On November 17, when people gathered at the Garden of Five Senses in Saket, it was not just for their love of music, but also in solidarity with a particular kind of politics. The evening was special and the performance important because T M Krishna was performing in Delhi three days after the Airports Authority of India (AAI) “postponed” an event featuring the Karnatic singer, owing to a backlash from right-wing trolls who called Krishna an “anti-national” “Urban Naxal”.
The threats could not budge T M Krishna who made a public announcement asking for a stage, anywhere in Delhi on November 17, for him to come and sing. Responding to his appeal, Manish Sisodia, Deputy Chief Minister of Delhi, stepped in and invited Krishna to perform. “No artist should ever be denied an opportunity to perform. I have invited T M Krishna to perform on November 17 for the people of Delhi. It’s important to maintain the dignity of the art and artists”, Sisodia said.
Politics and art, thus shared the same stage at the Delhi government’s event, “Awam ki Awaz”. Krishna said before commencing his performance, “The spirit of the day has transformed over the few days and keeping with the spirit, I will try and see if we can see multiple voices, languages, traditions, religion in the concert. I will not speak much.” And while Krishna refused to talk about politics, his music spoke for him.

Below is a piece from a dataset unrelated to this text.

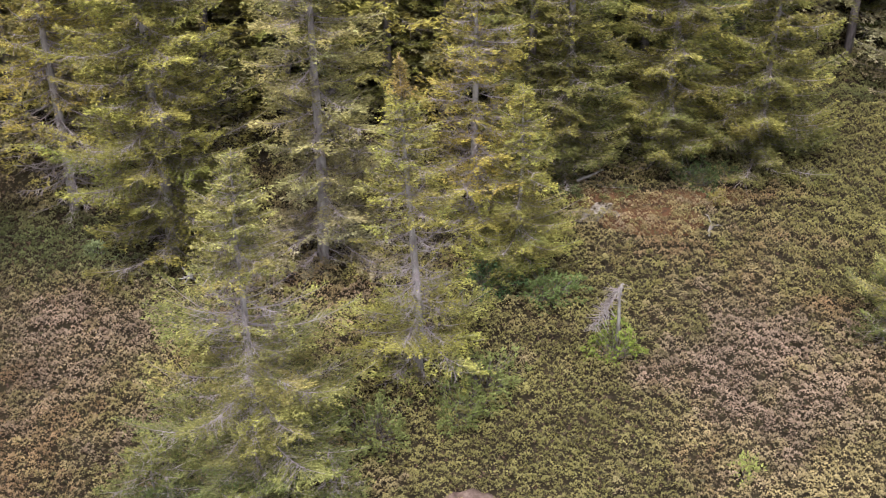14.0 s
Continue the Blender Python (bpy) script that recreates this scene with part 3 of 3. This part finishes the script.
def shrub_carpet():
    """Leafy tufts, packed side by side over the swells of the canopy: each one a star of small leaves round a shoot, with dark gaps between."""
    r = np.random.default_rng(11)
    step = 0.126
    gx, gy = np.meshgrid(np.arange(-27, 44, step), np.arange(-1, 36, step))
    gx = gx + step * 0.5 * (np.arange(gx.shape[0]) % 2)[:, None]
    x = (gx + r.uniform(-0.42, 0.42, gx.shape) * step).ravel()
    y = (gy + r.uniform(-0.42, 0.42, gy.shape) * step).ravel()
    keep = covered(x, y, r)
    x, y = x[keep], y[keep]
    n = len(x)
    who, far = plants(x, y)
    lot = np.random.default_rng(8).uniform(0, 1, (65536, 2))
    swell = np.array([noise.noise((a * 0.5, b * 0.5, 5.0)) + 0.6 * noise.noise((a * 1.3, b * 1.3, 2.0)) for a, b in zip(x, y)])
    high = np.maximum(0.05, 0.25 + 0.10 * swell + 0.11 * (lot[who, 0] - 0.5) + 0.07 * (0.5 - (far / 0.2) ** 2) + r.normal(size=n) * 0.035)
    top = np.array([ground_z(a, b) for a, b in zip(x, y)]) + high
    pick, mix = species_at(x, y, who, r)
    names = list(SPECIES)
    tones = np.stack([SPECIES[q][0] for q in names])
    shade = lot[who, 1] - 0.5
    for k, name in enumerate(names):
        sel = np.flatnonzero(pick == k)
        m = 20
        i = np.repeat(sel, m)
        c = len(i)
        ring = np.tile((np.arange(m) + 0.5) / m, len(sel))
        turn = np.repeat(r.uniform(0, 2 * math.pi, len(sel)), m) + np.tile(np.arange(m) * 2.39996, len(sel)) + r.normal(size=c) * 0.35
        big = np.repeat(r.uniform(0.8, 1.25, len(sel)), m)
        lean = np.repeat(r.normal(size=(len(sel), 3)) * (0.22, 0.22, 0.0), m, 0)
        spread = np.stack([np.cos(turn), np.sin(turn), np.zeros(c)], -1)
        d = spread * (0.3 + 0.9 * ring)[:, None] + np.outer(1.0 - 0.85 * ring, (0, 0, 1)) + lean + r.normal(size=(c, 3)) * 0.16
        p = np.stack([x[i], y[i], top[i]], -1) + spread * (0.05 * np.sqrt(ring) * big)[:, None] + lean * 0.05 - np.outer(0.075 * ring**1.3, (0, 0, 1))
        # swell term: crests tinted lighter, hollows darker, painting light on the relief
        tone = np.repeat(r.uniform(0.8, 1.2, len(sel)) * (1 + 0.35 * shade[sel] + 0.2 * swell[sel]), m)[:, None] * r.uniform(0.88, 1.12, (c, 1))
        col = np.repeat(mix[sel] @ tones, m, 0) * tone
        v, q, t = blades(p, d, r.uniform(0.048, 0.074, c) * big, r.uniform(0.03, 0.042, c) * big, np.clip(col, 0.01, 0.7), r, curl=0.1, widest=0.35)
        tagged(new(name + "_bog_shrubs", np_mesh(name + "_bog_shrubs", v, q, SHRUB, t)), SPECIES[name][1], "shrubs", kind="stuff")


def lower_leaves():
    """Old brown leaves and sprigs low down, between the rosettes and the peat. Their tint is darkened to paint the
    shade in the gaps.
    """
    r = np.random.default_rng(14)
    gx, gy = np.meshgrid(np.arange(-24, 44, 0.18), np.arange(0, 34, 0.18))
    x = (gx + r.uniform(-0.09, 0.09, gx.shape)).ravel()
    y = (gy + r.uniform(-0.09, 0.09, gy.shape)).ravel()
    keep = covered(x, y, r)
    x, y = x[keep], y[keep]
    i = np.repeat(np.arange(len(x)), 4)
    z = np.array([ground_z(a, b) for a, b in zip(x, y)])[i] + r.uniform(0.05, 0.2, len(i))
    turn = r.uniform(0, 2 * math.pi, len(i))
    p = np.stack([x[i] + 0.05 * np.cos(turn), y[i] + 0.05 * np.sin(turn), z], -1)
    d = np.stack([np.cos(turn), np.sin(turn), r.uniform(0.0, 0.7, len(i))], -1)
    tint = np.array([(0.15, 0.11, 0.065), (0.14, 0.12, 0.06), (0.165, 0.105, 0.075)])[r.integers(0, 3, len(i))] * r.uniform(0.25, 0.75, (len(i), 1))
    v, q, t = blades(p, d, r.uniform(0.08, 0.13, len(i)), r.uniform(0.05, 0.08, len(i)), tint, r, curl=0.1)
    tagged(new("lower_shrub_leaves", np_mesh("lower_shrub_leaves", v, q, SHRUB, t)), "old brown leaves and sprigs low among shrubs, tinted for shade", "shrubs", kind="stuff")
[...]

He struck a mesmerising chord against the on-going cultural barbarism that the country is subjected to. Starting with an all-denominational prayer that Mahatma Gandhi had instituted at the Sabarmati Ashram, Krishna’s performance included a Malayalam rendition in praise of Jesus Christ, an adaptation of Nagoor Hanifa’s Islamic Tamil song, Kabir, Tukaram, Basava, Perumal Murugan and much more.
Around the same time when AAI decided to postpone Krishna’s performance, the organisers of another event hosting T M Krishna also received threat calls. Krishna is scheduled to hold a concert and music workshop on “Rare Krithis of Sri Muthuswamy Dikshithar” on 22–23 November at Gana Bharathi in Mysuru’s Kuvempunagar area. The organisers, however, as per a report in ThePrint, are planning to go ahead with the event. “There is no need to bow down to the pressure by some random elements”, Himanshu C R, one of the organisers said.
In the times when expressing a dissenting opinion mean threats, vandalising venues and cancellation of events, Krishna’s performance was loud enough to reverberate a rhythm of resistance.